The FRISK project is supported by Equinor, Total and the NCCS consortium (link to NCCSweb page https://www.sintef.no/projectweb/nccs/ ) Research partners are: NGI, NORCE, UiO and UiB.
NGI will contribute with solid background in mechanical testing of reservoir, caprock and faulted materials, as well as experience in risk quantification in geoscience. This expertise will be used to carry out advanced experimental interpretation within the project.
NORCE (Uni Research CIPR) has extensive expertise in reservoir simulation, fault mechanics, uncertainty quantification and software engineering. In-house VESA software, a unique purpose-built simulation tool for CO2 storage, will be utilized and developed. NORCE also will contribute with expertise in commercial reservoir simulation (Eclipse, CMG-GEM).

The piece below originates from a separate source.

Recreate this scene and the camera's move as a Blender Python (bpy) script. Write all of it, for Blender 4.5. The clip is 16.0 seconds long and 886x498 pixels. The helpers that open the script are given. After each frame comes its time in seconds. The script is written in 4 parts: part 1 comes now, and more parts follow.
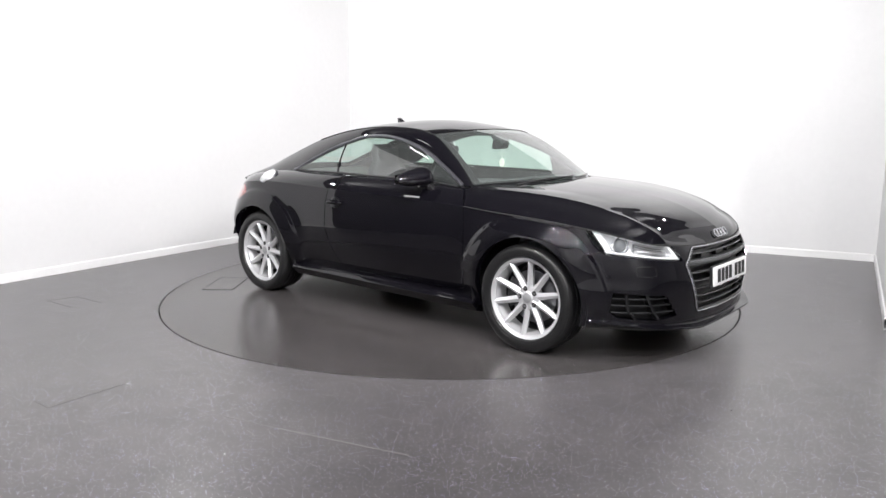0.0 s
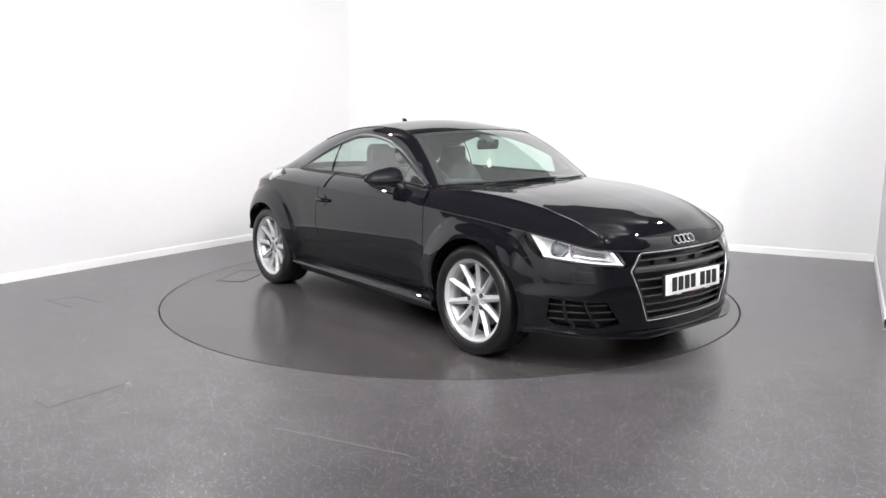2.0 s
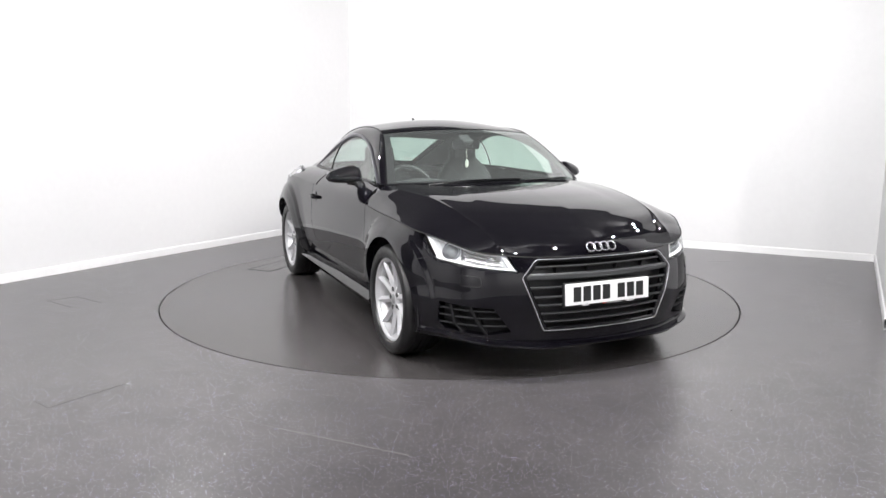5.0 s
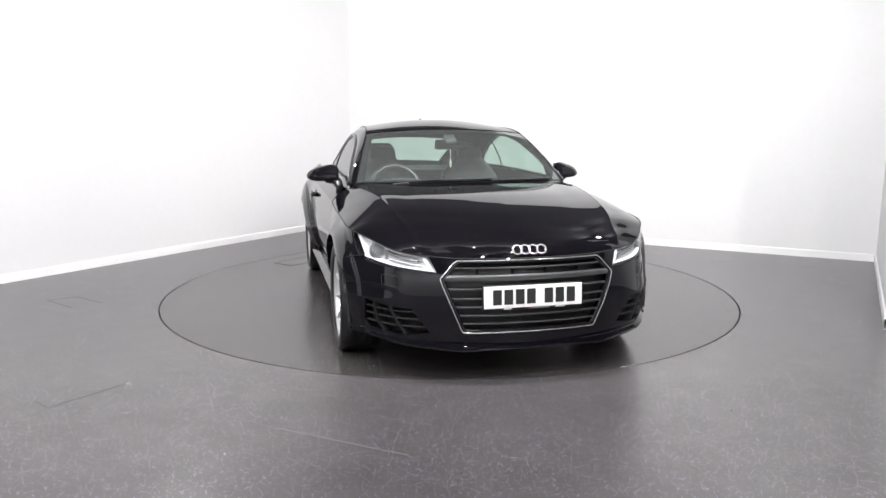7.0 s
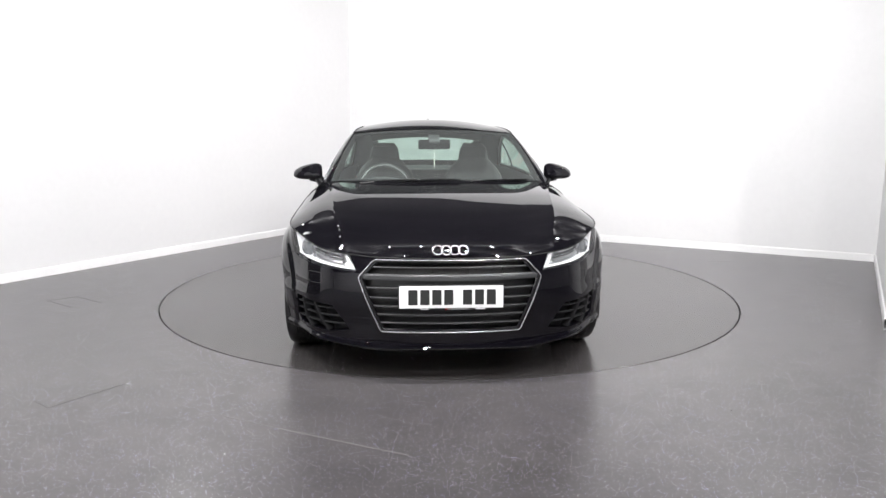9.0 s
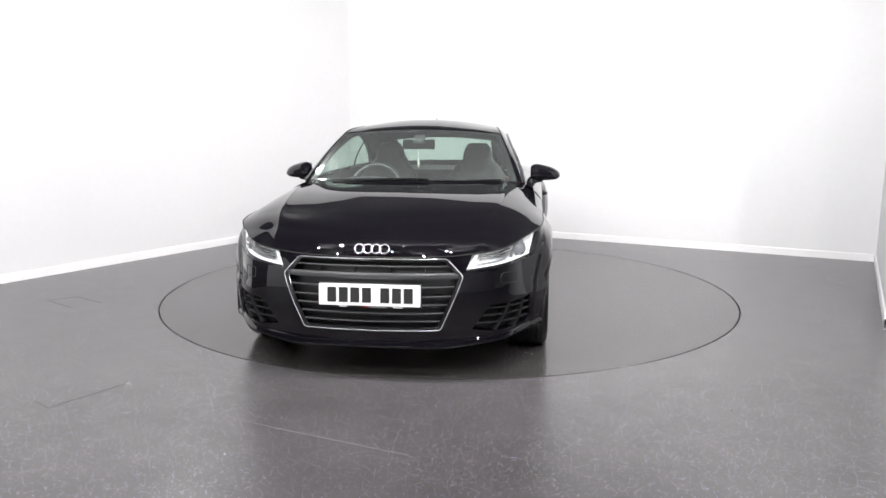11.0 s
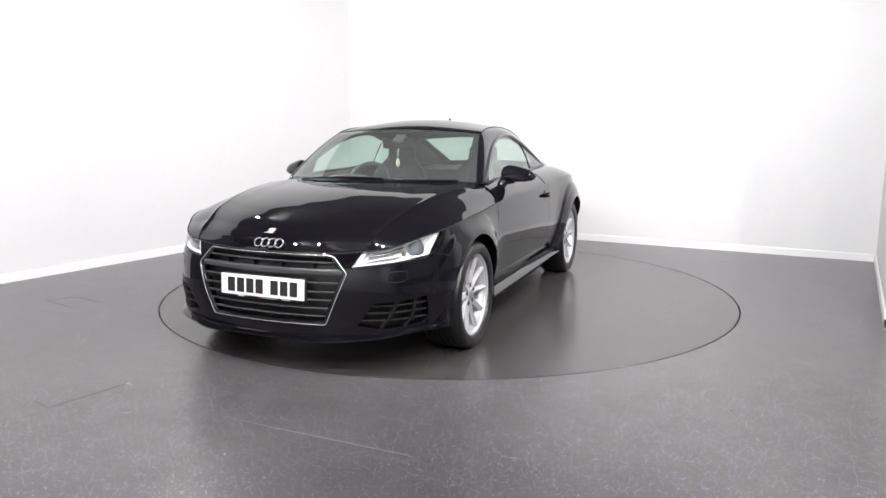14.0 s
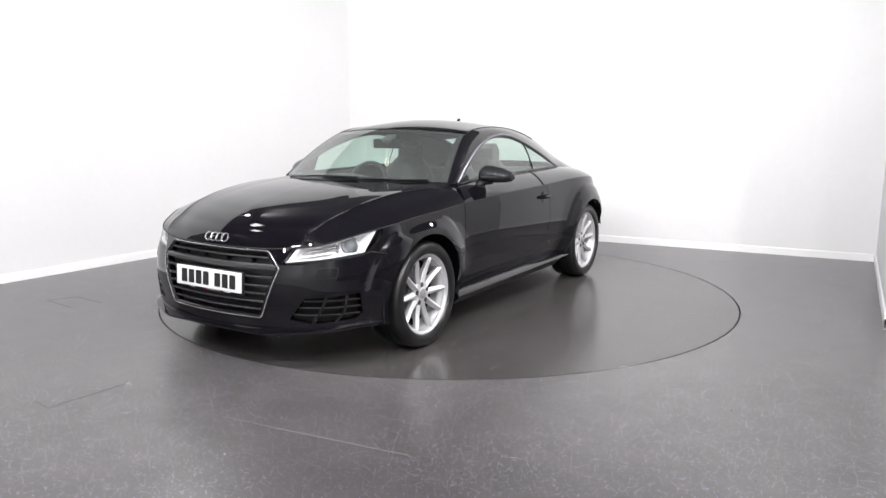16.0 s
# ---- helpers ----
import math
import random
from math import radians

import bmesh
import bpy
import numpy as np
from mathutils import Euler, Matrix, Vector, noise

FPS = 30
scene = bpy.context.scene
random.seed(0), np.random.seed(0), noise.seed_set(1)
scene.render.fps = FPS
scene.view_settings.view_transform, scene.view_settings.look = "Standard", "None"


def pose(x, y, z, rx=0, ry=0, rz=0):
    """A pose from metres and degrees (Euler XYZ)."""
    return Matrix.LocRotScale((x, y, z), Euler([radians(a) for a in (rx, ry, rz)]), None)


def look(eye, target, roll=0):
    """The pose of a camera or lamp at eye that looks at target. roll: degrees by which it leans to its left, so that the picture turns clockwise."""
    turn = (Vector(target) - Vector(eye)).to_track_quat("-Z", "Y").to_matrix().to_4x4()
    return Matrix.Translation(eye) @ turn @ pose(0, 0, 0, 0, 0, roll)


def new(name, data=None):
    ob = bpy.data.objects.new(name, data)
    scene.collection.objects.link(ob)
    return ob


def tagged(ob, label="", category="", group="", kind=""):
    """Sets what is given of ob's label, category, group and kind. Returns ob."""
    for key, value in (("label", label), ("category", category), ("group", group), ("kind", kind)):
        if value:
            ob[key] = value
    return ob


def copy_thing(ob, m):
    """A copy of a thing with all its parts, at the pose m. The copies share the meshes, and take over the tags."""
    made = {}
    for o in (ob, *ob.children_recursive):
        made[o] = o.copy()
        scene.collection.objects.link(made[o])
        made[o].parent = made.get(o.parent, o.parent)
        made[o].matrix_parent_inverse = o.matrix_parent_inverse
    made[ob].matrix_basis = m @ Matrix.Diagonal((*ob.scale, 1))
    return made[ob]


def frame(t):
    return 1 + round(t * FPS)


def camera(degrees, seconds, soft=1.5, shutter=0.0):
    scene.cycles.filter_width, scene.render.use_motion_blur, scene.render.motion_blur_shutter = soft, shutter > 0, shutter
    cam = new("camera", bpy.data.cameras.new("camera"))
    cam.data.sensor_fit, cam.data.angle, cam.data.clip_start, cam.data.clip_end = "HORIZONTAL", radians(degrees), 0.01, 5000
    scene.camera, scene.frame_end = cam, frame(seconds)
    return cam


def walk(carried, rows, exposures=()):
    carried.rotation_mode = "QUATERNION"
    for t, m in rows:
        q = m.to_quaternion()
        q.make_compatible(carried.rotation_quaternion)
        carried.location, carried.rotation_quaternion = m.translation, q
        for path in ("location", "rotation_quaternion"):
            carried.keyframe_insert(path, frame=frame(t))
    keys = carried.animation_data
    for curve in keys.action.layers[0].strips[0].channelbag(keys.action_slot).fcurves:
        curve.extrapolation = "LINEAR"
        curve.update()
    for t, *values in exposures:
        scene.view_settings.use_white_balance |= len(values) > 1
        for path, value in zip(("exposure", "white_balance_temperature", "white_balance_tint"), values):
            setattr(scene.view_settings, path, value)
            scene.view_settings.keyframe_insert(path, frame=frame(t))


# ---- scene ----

UiO will contribute with comprehensive expertise on the geology of the Norwegian continental shelf as well as on fault characterization from outcrop based and seismic datasets. UiO will provide state-of-the-art knowledge on fault modelling and contribute with knowledge sharing, covering detailed faults properties and input to reservoir modelling.
UiB will providing extensive expertise in mathematical and numerical modelling of fracture flow and deformation. The UiB group coordinates development of the open-source software PorePy that will be used in the project.
BEG/University of Texas at Austin (Tip Meckel): The Bureau of Economic Geology (BEG) at the University of Texas at Austin (UT-Austin) has since 1998 through the Gulf Cost Carbon Center (GCCC) worked with geological sequestration of CO2 focusing on the Gulf of Mexico (GoM). GCCC has experience from a number of diverse projects related to field characterization, storage capacity and risk of leakage.
Swisstopo (Christophe Nussbaum): Ongoing fault stimulation experiments in the Mont Terri Field laboratory is expected to provide new information on the hydro-mechanical coupling in faults and knowledge sharing is of mutual interest for the development of fault models.
Heriot-Watt University (Florian Doster): HWU has a well-established research program on flow in fractured media.
The DETECT project funded by ACT (led by Shell) will examine the field-scale impact of fracture flow and deformation, which is complementary to activities in WP2 and 3.